Udo A. Steinberg wrote:
On Tue, 24 Jan 2006 16:00:24 +1100 Sergio Ruocco (SR) wrote: SR> Local experts believe that current L4 implementation(s) do not conform SR> to specification, and Thread B will run only until the next timertick.
Your local experts are correct. In the L4 implementations that I know of B will only run on A's time slice until a higher-priority thread preempts B. I think this is what you meant by "next timer tick" (but note that the next timer tick may wake up a lower-priority thread which does not preempt B - therefore, preemption is what ultimately breaks the donation, not the timer tick per se).

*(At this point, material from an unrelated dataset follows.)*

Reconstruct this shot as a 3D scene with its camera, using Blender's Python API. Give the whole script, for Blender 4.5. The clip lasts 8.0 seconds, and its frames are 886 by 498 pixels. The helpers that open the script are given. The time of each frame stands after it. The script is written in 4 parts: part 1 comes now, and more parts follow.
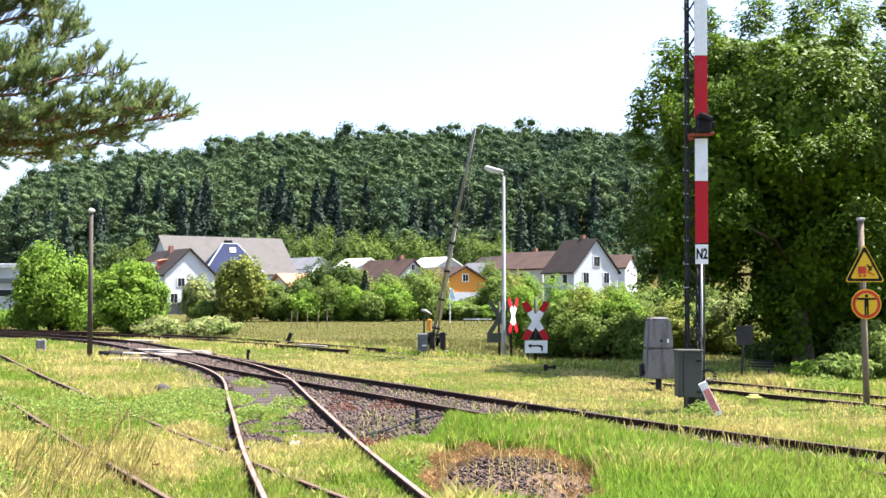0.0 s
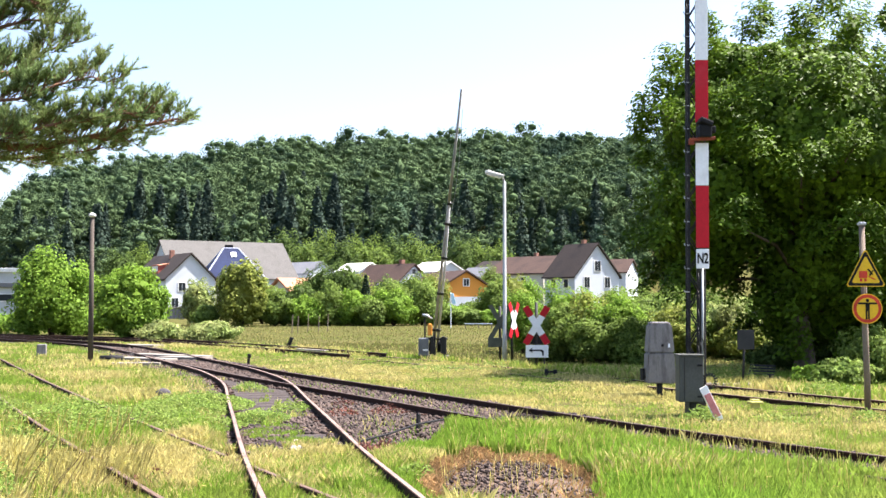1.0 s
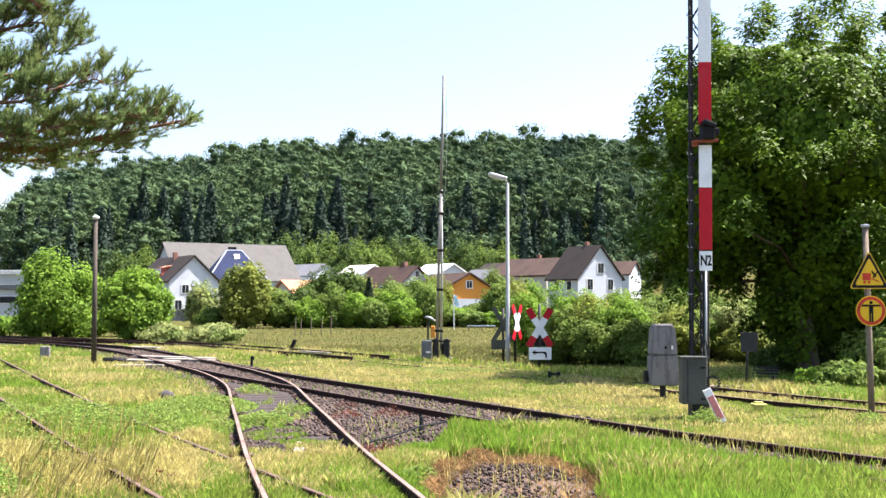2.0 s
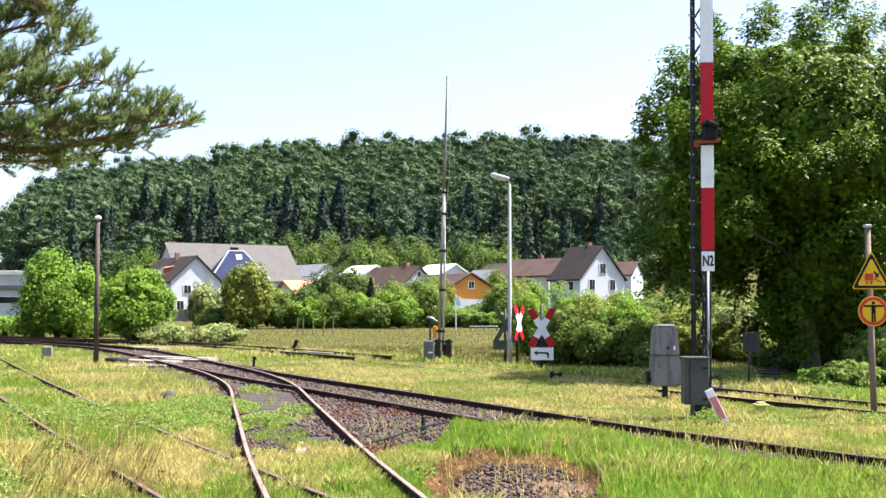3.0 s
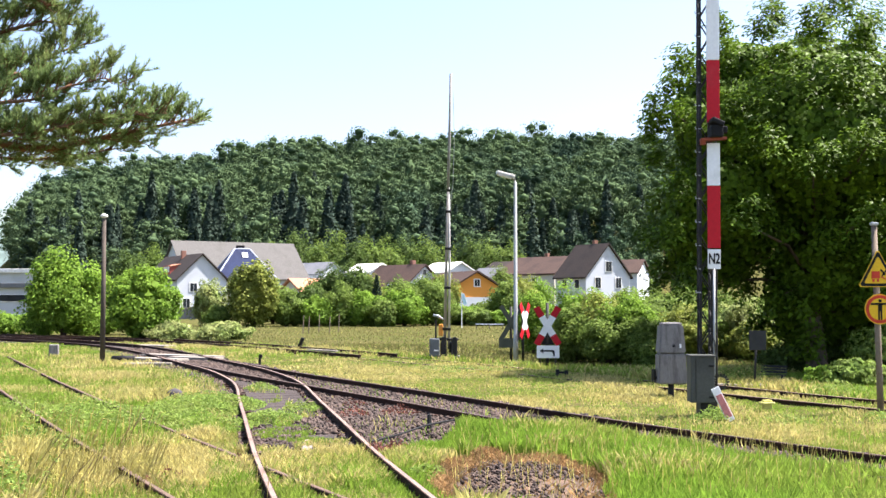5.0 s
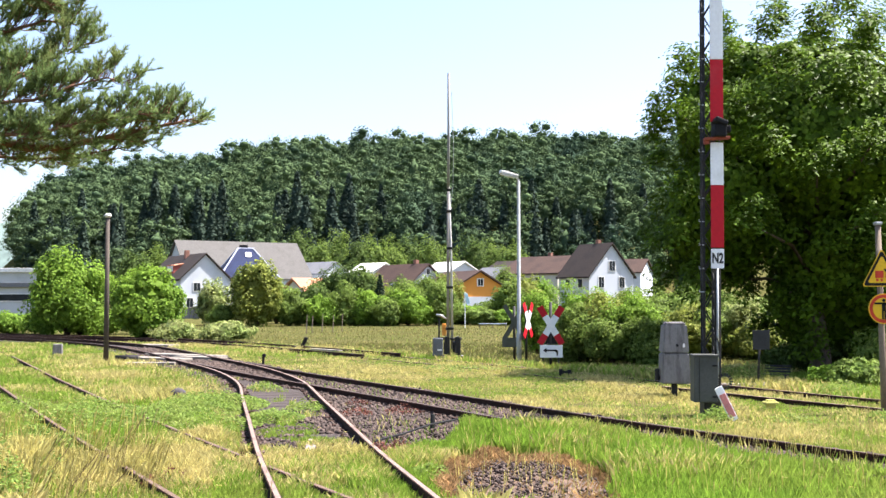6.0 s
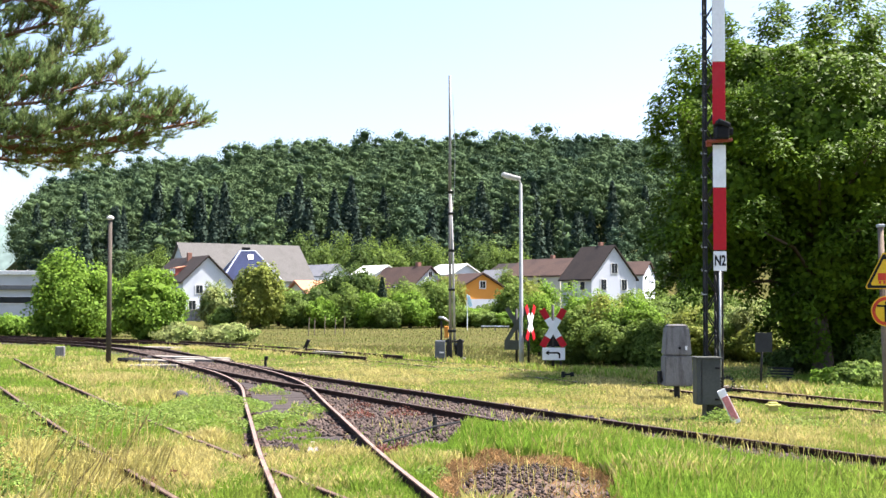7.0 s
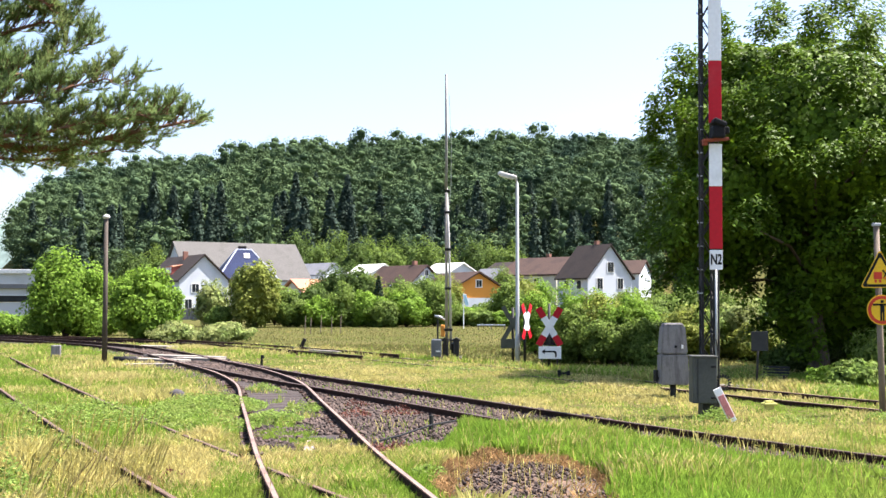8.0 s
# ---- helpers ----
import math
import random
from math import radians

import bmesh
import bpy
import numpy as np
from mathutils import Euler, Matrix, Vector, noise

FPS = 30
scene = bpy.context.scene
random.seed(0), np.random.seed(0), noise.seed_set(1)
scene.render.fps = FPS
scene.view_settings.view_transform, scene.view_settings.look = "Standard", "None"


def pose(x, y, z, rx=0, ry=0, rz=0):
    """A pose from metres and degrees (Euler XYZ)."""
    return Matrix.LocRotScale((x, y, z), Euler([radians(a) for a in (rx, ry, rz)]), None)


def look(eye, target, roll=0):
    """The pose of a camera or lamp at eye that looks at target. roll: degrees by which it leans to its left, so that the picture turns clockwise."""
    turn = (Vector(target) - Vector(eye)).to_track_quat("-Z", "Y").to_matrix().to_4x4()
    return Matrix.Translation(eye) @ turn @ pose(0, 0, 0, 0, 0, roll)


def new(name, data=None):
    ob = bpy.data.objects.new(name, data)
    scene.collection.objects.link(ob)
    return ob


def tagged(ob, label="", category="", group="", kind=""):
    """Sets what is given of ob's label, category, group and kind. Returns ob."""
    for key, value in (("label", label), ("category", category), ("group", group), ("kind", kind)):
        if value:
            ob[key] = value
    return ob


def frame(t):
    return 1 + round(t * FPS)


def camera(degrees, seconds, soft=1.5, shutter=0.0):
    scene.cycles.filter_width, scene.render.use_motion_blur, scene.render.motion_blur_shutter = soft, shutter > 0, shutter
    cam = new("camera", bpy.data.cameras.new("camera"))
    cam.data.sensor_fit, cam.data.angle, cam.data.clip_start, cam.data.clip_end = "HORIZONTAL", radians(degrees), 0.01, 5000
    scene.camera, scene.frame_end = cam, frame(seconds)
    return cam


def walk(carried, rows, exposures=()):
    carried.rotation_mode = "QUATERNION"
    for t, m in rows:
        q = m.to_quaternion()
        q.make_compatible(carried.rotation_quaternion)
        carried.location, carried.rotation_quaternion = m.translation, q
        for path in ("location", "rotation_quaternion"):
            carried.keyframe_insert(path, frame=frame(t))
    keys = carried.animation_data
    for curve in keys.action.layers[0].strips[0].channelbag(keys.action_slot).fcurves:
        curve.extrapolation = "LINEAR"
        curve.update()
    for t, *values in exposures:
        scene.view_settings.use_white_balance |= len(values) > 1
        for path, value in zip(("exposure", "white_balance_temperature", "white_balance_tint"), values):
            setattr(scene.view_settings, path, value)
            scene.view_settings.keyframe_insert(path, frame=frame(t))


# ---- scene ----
from itertools import product

EYE = (0.0, 0.0, 1.92)          # rail tops lie at z = 0
GROUND = -0.15
cam = camera(44.02, 8.0)


def aim(pan, tilt):
    """Pan to the left and tilt upwards, in degrees, from straight along +Y."""
    return look(EYE, (-100 * math.tan(radians(pan)), 100.0, EYE[2] + 100 * math.tan(radians(tilt))))


CAM_ROWS = [(0.0, -0.133, 2.392), (0.5, -0.089, 2.442), (1.0, -0.089, 2.628), (1.5, 0.0, 2.715), (2.2, 0.09, 2.745),
            (3.0, 0.177, 2.760), (3.5, 0.236, 2.765), (4.0, 0.251, 2.765), (4.5, 0.369, 2.686), (5.2, 0.51, 2.65),
            (6.0, 0.650, 2.627), (6.5, 0.768, 2.680), (7.0, 0.768, 2.755), (7.5, 0.635, 2.745), (8.0, 0.576, 2.690)]
walk(cam, [(t, aim(p, q)) for t, p, q in CAM_ROWS], [(0.0, 2.09), (0.9, 2.08), (1.5, 1.97), (3.0, 1.95), (8.0, 1.95)])

# ---------------------------------------------------------------- light
SUN_AZ, SUN_EL = radians(79), radians(61)     # azimuth from +Y towards +X
world = bpy.data.worlds.new("sky")
scene.world = world
world.use_nodes = True
wt = world.node_tree
sky = wt.nodes.new("ShaderNodeTexSky")
sky.sky_type, sky.sun_disc = "NISHITA", False
sky.sun_elevation, sky.sun_rotation = SUN_EL, SUN_AZ
sky.air_density, sky.dust_density, sky.ozone_density = 1.0, 2.4, 1.0
wt.links.new(sky.outputs[0], wt.nodes["Background"].inputs[0])
wt.nodes["Background"].inputs[1].default_value = 0.088
sun_data = bpy.data.lights.new("sun", "SUN")
sun_data.energy, sun_data.angle, sun_data.color = 5.0, radians(0.5), (1.0, 0.94, 0.83)
sun = new("sun", sun_data)
to_sun = Vector((math.sin(SUN_AZ) * math.cos(SUN_EL), math.cos(SUN_AZ) * math.cos(SUN_EL), math.sin(SUN_EL)))
sun.matrix_world = look(to_sun * 50, (0, 0, 0))
scene.view_settings.use_white_balance = True
scene.view_settings.white_balance_temperature, scene.view_settings.white_balance_tint = 6250, 17

# ---------------------------------------------------------------- materials
MATS = {}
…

Local experts said 'timertick', but they were busy with other things, so we may want to take a close look at the source and/or ask what they meant exactly. I also found the answer 'timertick' a bit strange, as I would expect donation to be terminated only by:
1) natural end of augmented timeslice 2) preemption by higher-priority thread
Btw., this is the exact same issue as the IPC donation we discussed a few days ago - the kernel does not maintain enough information to restore the donation to B when A's time slice is selected by the scheduler again. - Udo
On the one hand, remember that according to the specification the part of timeslice that A donated to B via L4_ThreadSwitch() *adds* to B's natural timeslice, so the kernel should have provision for this donation-preserving behaviour. Again, a close look to the source seems necessary.
On the other hand, as Gernot pointed out, A's timeslice donation to B when A IPCs to B is simply a *side* *effect* of lazy scheduling, a speed optimisation that avoids to run the scheduler in the IPC path. Being the timeslice donation a mere side-effect, actively carrying it over across preemptions may probably not be the required behaviour.